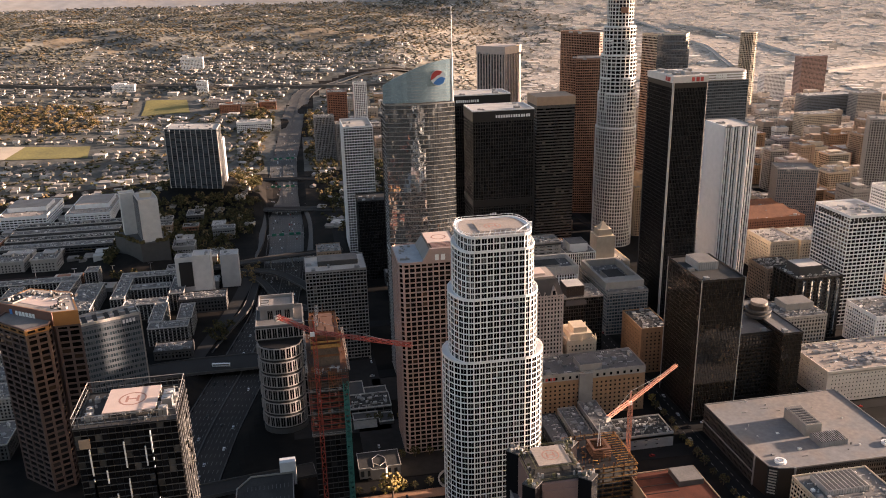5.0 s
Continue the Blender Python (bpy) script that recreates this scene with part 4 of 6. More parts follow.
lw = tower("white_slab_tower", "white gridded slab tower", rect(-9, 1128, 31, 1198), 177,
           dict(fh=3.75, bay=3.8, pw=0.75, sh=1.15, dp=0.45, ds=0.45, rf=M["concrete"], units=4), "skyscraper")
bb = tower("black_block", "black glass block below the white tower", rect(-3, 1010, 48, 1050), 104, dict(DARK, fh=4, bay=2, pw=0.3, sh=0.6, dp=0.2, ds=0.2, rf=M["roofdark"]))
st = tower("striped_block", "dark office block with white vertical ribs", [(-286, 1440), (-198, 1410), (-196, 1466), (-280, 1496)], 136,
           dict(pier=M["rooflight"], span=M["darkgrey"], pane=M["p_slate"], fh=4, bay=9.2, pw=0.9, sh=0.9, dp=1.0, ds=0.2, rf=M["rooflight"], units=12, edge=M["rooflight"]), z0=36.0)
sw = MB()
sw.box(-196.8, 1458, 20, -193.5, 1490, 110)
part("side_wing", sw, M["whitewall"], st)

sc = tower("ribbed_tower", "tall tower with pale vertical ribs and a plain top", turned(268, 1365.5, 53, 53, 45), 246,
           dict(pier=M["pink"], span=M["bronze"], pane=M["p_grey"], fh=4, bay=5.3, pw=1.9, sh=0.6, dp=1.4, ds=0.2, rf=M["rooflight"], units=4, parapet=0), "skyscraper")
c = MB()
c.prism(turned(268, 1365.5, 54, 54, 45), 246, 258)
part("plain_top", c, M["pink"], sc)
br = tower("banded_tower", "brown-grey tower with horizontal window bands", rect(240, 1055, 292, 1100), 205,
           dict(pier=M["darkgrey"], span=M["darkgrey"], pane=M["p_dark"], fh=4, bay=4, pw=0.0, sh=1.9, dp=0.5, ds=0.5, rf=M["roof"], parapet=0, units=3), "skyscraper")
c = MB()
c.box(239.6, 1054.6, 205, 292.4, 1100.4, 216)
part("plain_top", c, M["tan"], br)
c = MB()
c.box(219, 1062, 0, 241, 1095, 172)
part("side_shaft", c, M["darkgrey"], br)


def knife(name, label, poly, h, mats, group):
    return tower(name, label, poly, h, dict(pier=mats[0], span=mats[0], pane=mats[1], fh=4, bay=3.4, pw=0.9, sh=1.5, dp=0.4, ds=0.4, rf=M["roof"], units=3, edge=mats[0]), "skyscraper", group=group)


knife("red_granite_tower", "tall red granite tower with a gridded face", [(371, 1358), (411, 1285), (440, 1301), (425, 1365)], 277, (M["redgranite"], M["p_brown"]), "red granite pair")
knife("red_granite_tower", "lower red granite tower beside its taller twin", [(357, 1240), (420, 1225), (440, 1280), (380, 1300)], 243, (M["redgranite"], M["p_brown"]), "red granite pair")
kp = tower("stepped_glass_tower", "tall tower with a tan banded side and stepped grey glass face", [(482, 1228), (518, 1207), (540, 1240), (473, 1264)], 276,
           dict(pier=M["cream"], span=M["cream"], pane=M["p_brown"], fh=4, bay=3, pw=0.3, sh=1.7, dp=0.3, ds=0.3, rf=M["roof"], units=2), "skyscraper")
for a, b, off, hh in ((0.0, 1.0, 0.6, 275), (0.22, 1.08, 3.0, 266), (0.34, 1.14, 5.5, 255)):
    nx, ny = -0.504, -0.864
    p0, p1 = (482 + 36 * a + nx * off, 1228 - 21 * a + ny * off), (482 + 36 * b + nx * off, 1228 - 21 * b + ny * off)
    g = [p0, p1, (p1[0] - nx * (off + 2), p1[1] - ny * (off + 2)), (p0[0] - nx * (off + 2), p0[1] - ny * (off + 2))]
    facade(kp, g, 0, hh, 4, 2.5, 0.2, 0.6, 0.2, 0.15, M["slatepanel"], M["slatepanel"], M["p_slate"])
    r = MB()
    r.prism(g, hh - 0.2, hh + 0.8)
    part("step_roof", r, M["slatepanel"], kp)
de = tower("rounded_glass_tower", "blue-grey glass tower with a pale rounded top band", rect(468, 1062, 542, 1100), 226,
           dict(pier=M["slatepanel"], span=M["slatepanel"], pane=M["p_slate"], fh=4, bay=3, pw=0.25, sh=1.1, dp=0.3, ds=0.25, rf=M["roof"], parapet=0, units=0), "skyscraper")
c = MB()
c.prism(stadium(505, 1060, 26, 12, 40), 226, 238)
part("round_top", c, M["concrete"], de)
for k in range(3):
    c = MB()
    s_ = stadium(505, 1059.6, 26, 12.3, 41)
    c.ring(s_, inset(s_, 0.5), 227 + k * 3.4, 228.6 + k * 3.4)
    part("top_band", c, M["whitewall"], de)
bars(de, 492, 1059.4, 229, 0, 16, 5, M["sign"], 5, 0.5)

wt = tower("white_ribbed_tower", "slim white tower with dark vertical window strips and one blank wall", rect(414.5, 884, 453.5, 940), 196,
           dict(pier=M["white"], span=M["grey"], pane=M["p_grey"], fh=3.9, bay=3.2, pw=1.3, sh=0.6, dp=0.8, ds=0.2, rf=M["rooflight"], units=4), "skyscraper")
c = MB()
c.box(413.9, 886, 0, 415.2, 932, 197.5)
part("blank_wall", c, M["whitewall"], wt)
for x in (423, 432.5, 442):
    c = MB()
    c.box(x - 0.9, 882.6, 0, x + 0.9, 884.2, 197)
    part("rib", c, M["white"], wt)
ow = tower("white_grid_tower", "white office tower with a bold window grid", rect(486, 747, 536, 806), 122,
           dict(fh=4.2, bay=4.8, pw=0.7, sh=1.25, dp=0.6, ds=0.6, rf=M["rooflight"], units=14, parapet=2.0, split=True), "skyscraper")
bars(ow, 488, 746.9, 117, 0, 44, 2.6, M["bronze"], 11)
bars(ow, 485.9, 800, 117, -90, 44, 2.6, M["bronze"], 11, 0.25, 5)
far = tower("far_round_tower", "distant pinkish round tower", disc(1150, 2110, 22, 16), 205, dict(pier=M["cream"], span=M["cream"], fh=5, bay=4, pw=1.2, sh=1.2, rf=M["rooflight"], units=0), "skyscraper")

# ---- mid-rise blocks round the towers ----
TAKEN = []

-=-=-

■ Task prompt
Copy out the whole listing exactly, and don't carry over any pictures.

■ Response to the task
5.0 s
Continue the Blender Python (bpy) script that recreates this scene with part 4 of 6. More parts follow.
lw = tower("white_slab_tower", "white gridded slab tower", rect(-9, 1128, 31, 1198), 177,
           dict(fh=3.75, bay=3.8, pw=0.75, sh=1.15, dp=0.45, ds=0.45, rf=M["concrete"], units=4), "skyscraper")
bb = tower("black_block", "black glass block below the white tower", rect(-3, 1010, 48, 1050), 104, dict(DARK, fh=4, bay=2, pw=0.3, sh=0.6, dp=0.2, ds=0.2, rf=M["roofdark"]))
st = tower("striped_block", "dark office block with white vertical ribs", [(-286, 1440), (-198, 1410), (-196, 1466), (-280, 1496)], 136,
           dict(pier=M["rooflight"], span=M["darkgrey"], pane=M["p_slate"], fh=4, bay=9.2, pw=0.9, sh=0.9, dp=1.0, ds=0.2, rf=M["rooflight"], units=12, edge=M["rooflight"]), z0=36.0)
sw = MB()
sw.box(-196.8, 1458, 20, -193.5, 1490, 110)
part("side_wing", sw, M["whitewall"], st)

sc = tower("ribbed_tower", "tall tower with pale vertical ribs and a plain top", turned(268, 1365.5, 53, 53, 45), 246,
           dict(pier=M["pink"], span=M["bronze"], pane=M["p_grey"], fh=4, bay=5.3, pw=1.9, sh=0.6, dp=1.4, ds=0.2, rf=M["rooflight"], units=4, parapet=0), "skyscraper")
c = MB()
c.prism(turned(268, 1365.5, 54, 54, 45), 246, 258)
part("plain_top", c, M["pink"], sc)
br = tower("banded_tower", "brown-grey tower with horizontal window bands", rect(240, 1055, 292, 1100), 205,
           dict(pier=M["darkgrey"], span=M["darkgrey"], pane=M["p_dark"], fh=4, bay=4, pw=0.0, sh=1.9, dp=0.5, ds=0.5, rf=M["roof"], parapet=0, units=3), "skyscraper")
c = MB()
c.box(239.6, 1054.6, 205, 292.4, 1100.4, 216)
part("plain_top", c, M["tan"], br)
c = MB()
c.box(219, 1062, 0, 241, 1095, 172)
part("side_shaft", c, M["darkgrey"], br)


def knife(name, label, poly, h, mats, group):
    return tower(name, label, poly, h, dict(pier=mats[0], span=mats[0], pane=mats[1], fh=4, bay=3.4, pw=0.9, sh=1.5, dp=0.4, ds=0.4, rf=M["roof"], units=3, edge=mats[0]), "skyscraper", group=group)


knife("red_granite_tower", "tall red granite tower with a gridded face", [(371, 1358), (411, 1285), (440, 1301), (425, 1365)], 277, (M["redgranite"], M["p_brown"]), "red granite pair")
knife("red_granite_tower", "lower red granite tower beside its taller twin", [(357, 1240), (420, 1225), (440, 1280), (380, 1300)], 243, (M["redgranite"], M["p_brown"]), "red granite pair")
kp = tower("stepped_glass_tower", "tall tower with a tan banded side and stepped grey glass face", [(482, 1228), (518, 1207), (540, 1240), (473, 1264)], 276,
           dict(pier=M["cream"], span=M["cream"], pane=M["p_brown"], fh=4, bay=3, pw=0.3, sh=1.7, dp=0.3, ds=0.3, rf=M["roof"], units=2), "skyscraper")
for a, b, off, hh in ((0.0, 1.0, 0.6, 275), (0.22, 1.08, 3.0, 266), (0.34, 1.14, 5.5, 255)):
    nx, ny = -0.504, -0.864
    p0, p1 = (482 + 36 * a + nx * off, 1228 - 21 * a + ny * off), (482 + 36 * b + nx * off, 1228 - 21 * b + ny * off)
    g = [p0, p1, (p1[0] - nx * (off + 2), p1[1] - ny * (off + 2)), (p0[0] - nx * (off + 2), p0[1] - ny * (off + 2))]
    facade(kp, g, 0, hh, 4, 2.5, 0.2, 0.6, 0.2, 0.15, M["slatepanel"], M["slatepanel"], M["p_slate"])
    r = MB()
    r.prism(g, hh - 0.2, hh + 0.8)
    part("step_roof", r, M["slatepanel"], kp)
de = tower("rounded_glass_tower", "blue-grey glass tower with a pale rounded top band", rect(468, 1062, 542, 1100), 226,
           dict(pier=M["slatepanel"], span=M["slatepanel"], pane=M["p_slate"], fh=4, bay=3, pw=0.25, sh=1.1, dp=0.3, ds=0.25, rf=M["roof"], parapet=0, units=0), "skyscraper")
c = MB()
c.prism(stadium(505, 1060, 26, 12, 40), 226, 238)
part("round_top", c, M["concrete"], de)
for k in range(3):
    c = MB()
    s_ = stadium(505, 1059.6, 26, 12.3, 41)
    c.ring(s_, inset(s_, 0.5), 227 + k * 3.4, 228.6 + k * 3.4)
    part("top_band", c, M["whitewall"], de)
bars(de, 492, 1059.4, 229, 0, 16, 5, M["sign"], 5, 0.5)

wt = tower("white_ribbed_tower", "slim white tower with dark vertical window strips and one blank wall", rect(414.5, 884, 453.5, 940), 196,
           dict(pier=M["white"], span=M["grey"], pane=M["p_grey"], fh=3.9, bay=3.2, pw=1.3, sh=0.6, dp=0.8, ds=0.2, rf=M["rooflight"], units=4), "skyscraper")
c = MB()
c.box(413.9, 886, 0, 415.2, 932, 197.5)
part("blank_wall", c, M["whitewall"], wt)
for x in (423, 432.5, 442):
    c = MB()
    c.box(x - 0.9, 882.6, 0, x + 0.9, 884.2, 197)
    part("rib", c, M["white"], wt)
ow = tower("white_grid_tower", "white office tower with a bold window grid", rect(486, 747, 536, 806), 122,
           dict(fh=4.2, bay=4.8, pw=0.7, sh=1.25, dp=0.6, ds=0.6, rf=M["rooflight"], units=14, parapet=2.0, split=True), "skyscraper")
bars(ow, 488, 746.9, 117, 0, 44, 2.6, M["bronze"], 11)
bars(ow, 485.9, 800, 117, -90, 44, 2.6, M["bronze"], 11, 0.25, 5)
far = tower("far_round_tower", "distant pinkish round tower", disc(1150, 2110, 22, 16), 205, dict(pier=M["cream"], span=M["cream"], fh=5, bay=4, pw=1.2, sh=1.2, rf=M["rooflight"], units=0), "skyscraper")

# ---- mid-rise blocks round the towers ----
TAKEN = []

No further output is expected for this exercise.